You’ve out-visited your favorite restaurants. All the bars in town know you by name. Movie night? Forget it – you want to chat with your girlfriends and you can’t do that in a quiet theater!
Here’s a twist on the classic girls night out… (wine still included.)
My mom is one of my biggest supporters. Even when she doesn’t quite understand what I’m doing (and I’ll be honest, a lot of the time I don’t even know what I’m doing), she’s right there cheering me on. Not only is she subscribed to my blog (which you can be too 😉), she often acts as my professional photographer, and has now even started brainstorming blog ideas for me. I mean, how cool is that?!
Exhibit A: Build Your Own Terrarium at Carol Watson’s Greenhouse. This was alllll her idea, and a great one at that.
So let’s get to it, shall we?
As the name suggests, Watson’s is a greenhouse located just south of Syracuse in Lafayette, NY. The cool thing about Watson’s is that it’s so much more than your typical greenhouse. Come in and browse not only plants but home decor, pottery and select work from local artisans while enjoying a cup of coffee. Read a book at one of the patio tables intertwined in vegetation. Or, bring your friends in for a special, privately hosted terrarium party.
The How-To:
You can either bring your own glass container, or purchase one from the greenhouse. Personally, I had a lot if fun thrift shopping for a funky shaped jar, and the end result with all our different shapes and sizes came out really beautiful!
Layer of stone: Once you have your jar, the first step is the stone. Carole provides you with all different sizes of stone – some of the larger ones makes for great decorative pieces along the sides of the jar, and the smaller ones are great for the drainage you’re going to want to provide your plants.
Sprinkle of charcoal: Not too much! But the charcoal assists with what is known as the “drainage layer.” Without this, the excess water could stay in the soil and kill your roots.
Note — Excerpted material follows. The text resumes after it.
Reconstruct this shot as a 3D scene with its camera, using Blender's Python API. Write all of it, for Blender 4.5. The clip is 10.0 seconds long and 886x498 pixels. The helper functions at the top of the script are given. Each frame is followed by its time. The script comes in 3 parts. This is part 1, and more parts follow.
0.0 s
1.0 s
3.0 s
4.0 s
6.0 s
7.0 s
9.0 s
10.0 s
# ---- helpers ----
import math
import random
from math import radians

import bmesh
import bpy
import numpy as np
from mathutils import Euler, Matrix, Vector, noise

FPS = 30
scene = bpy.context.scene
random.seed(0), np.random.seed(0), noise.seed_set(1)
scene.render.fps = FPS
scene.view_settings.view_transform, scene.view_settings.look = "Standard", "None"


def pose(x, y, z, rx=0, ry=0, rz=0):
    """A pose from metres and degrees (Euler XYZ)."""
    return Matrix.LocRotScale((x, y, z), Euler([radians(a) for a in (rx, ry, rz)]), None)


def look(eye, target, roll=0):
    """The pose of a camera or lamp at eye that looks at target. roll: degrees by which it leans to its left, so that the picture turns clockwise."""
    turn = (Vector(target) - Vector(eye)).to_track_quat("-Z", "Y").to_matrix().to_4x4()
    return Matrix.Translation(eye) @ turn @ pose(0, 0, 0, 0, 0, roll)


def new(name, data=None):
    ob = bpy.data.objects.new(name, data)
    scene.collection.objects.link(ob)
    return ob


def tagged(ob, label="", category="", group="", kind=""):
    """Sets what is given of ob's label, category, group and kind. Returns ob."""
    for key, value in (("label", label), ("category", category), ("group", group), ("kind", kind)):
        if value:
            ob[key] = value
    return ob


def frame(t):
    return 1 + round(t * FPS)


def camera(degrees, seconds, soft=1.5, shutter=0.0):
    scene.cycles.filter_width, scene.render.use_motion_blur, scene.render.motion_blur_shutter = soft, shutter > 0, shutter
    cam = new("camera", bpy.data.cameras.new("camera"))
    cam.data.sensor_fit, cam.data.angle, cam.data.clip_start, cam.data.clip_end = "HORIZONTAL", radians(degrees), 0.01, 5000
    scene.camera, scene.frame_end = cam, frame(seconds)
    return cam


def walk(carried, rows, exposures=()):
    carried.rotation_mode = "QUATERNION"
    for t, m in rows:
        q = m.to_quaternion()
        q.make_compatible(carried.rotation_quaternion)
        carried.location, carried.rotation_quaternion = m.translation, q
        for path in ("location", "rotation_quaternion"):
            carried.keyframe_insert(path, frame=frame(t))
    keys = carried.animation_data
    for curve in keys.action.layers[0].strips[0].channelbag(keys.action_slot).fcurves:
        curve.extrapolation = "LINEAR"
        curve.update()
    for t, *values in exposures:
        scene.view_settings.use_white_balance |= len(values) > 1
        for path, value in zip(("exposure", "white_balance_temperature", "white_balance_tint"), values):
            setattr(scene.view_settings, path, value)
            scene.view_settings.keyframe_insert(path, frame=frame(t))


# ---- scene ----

Layer of moss (& don’t be shy!) : Now the moss you’re going to want to put a decent amount of. You’ll wet it first, to make it more compact, and pat it down until it forms a dense layer. The moss fills the remaining surface area so that soil doesn’t fall down into the rocks.
Soil: Plant with just enough soul to cover “potted” part of the plant (the root area). This is typically about an inch or two thick. Loosen your root ball & stick em’ on in there!
Accessories and fun!!! All I used was another larger decorative rock for mine (two plants seemed uneven, rule of thirds baby!), but you can purchase any garden decor from Carol to spice yours up. We saw people getting really creative here.
I’m no green thumb. I think that’s pretty obvious by now. I bring home a plant, doesn’t matter what kind, and within a week it’s shriveled up and on life support. But even I learned a thing or two during our Terrarium Bar session, thanks to Carol Watson, our fearless leader and teacher during the evening! A few important things to note when building your terrarium.
Contrary to popular belief (and my own misconception) the best type of plants for terrariums are moisture loving plants. This means that those succulents you’re envisioning right now are not it. Because of the limited drainage and sealed contaner, there’s quite a bit of humidity within a terrarium, which in the end will kill your lovely succulent plants – yes, even the succulents you were told you couldn’t kill (fun fact, you can, and I have the proof to show you that.)
Another useful piece of information: don’t mix and match your plants. Mixed-composition terrariums (some succulent, some water-loving) are a dangerous combination. The fastest growing plant will most likely take over the others, and it’s also hard to regulate just how much water to give.
Don’t overwater! Test the soil with your finger to see just how dry it really is. If you’re unsure, place a small ice cube on the soil near the roots, and nothing else! Not only will this be the perfect amount of water, but plants don’t like when their leaves get wet (so high maintenance, right?!), so this guarantees a happy plant. Happy wife, happy life. Happy plant, happy ….? Idk, someone figure that one out for me.